Apotheken, die Vichy anbieten, verpflichten sich vertraglich unter anderem, die Kosmetik nicht an andere Groß- oder Einzelhändler zu verkaufen. Bei Verstößen droht der Lieferstopp und eine Sperre für zwei Jahre. Auch Beiersdorf greift hart durch und hat Apotheken, die beim Zwischenhandel aufgeflogen sind, bereits gekündigt.
Eucerin ist die führende Kosmetikmarke in der Apotheke, erst 2014 hatte die Produktlinie Vichy von Platz 1 verdrängt. Das Sortiment umfasst rund 120 verschiedenen Artikel; zuletzt wurde vor allem in den Ausbau der Sonnenschutzserie investiert. Während Eucerin im vergangenen Jahr den Marktanteil nach Umsatz leicht auf 11 Prozent ausbauen konnte, musste Vichy weiter abgeben: Der Umsatz sank um 3 Prozent, der Marktanteil ging auf 10 Prozent zurück. Der Versandhandelsanteil liegt bei Eucerin bei 12 und bei Vichy bei 9 Prozent.
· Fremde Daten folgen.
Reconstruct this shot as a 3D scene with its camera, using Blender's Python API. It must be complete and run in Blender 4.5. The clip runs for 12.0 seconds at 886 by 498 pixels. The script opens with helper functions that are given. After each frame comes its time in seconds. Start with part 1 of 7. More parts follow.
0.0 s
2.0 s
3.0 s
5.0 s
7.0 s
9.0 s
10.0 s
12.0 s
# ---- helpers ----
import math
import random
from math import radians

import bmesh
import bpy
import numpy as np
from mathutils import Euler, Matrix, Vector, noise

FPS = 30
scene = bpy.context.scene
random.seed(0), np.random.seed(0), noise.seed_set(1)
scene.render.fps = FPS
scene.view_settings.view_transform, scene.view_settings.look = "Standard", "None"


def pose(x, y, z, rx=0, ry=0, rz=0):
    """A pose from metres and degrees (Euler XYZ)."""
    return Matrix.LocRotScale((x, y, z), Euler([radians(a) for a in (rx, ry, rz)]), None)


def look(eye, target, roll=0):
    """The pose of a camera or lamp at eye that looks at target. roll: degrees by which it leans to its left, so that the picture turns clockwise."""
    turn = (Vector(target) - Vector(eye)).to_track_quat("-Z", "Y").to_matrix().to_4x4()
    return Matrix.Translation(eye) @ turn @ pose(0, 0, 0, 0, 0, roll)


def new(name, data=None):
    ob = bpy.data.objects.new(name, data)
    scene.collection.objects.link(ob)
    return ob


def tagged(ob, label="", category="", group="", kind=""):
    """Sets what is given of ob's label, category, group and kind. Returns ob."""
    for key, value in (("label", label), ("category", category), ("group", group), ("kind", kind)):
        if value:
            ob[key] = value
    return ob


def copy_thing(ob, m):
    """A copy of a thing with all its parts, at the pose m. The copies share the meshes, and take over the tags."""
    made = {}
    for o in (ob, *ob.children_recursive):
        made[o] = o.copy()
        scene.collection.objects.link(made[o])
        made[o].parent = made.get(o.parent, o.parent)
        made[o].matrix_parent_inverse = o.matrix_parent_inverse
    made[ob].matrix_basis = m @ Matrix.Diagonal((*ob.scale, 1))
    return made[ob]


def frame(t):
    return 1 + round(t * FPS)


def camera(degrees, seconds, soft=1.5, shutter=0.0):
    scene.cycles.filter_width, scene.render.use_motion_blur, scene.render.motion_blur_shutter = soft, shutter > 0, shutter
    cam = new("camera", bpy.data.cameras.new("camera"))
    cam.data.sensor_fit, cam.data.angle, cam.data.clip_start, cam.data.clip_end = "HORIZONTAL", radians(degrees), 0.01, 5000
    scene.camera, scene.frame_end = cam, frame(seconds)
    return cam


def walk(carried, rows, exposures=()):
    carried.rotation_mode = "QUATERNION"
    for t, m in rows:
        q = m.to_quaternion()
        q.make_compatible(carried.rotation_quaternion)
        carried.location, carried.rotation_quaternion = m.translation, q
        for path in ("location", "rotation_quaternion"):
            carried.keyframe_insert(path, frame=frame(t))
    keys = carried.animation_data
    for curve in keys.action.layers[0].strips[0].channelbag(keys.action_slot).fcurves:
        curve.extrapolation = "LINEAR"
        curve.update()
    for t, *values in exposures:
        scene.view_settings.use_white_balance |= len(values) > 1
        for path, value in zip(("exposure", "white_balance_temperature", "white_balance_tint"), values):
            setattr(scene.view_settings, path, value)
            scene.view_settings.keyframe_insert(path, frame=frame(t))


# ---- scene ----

Insgesamt stieg der Umsatz 2015 um 3 Prozent auf rund 1,3 Milliarden Euro auf Basis der Apothekenverkaufspreise (AVP). Versandapotheken setzten laut IMS Health rund 196 Millionen Euro mit Apothekenkosmetik um. Das ist ein Plus von 8 Prozent. Die Zahl der im Internet bestellten Packungen hat sich auf rund 17,4 Millionen (plus 8 Prozent) erhöht. Damit liegt der Versandanteil nach Absatz mit 14 Prozent auf einem Höchstniveau.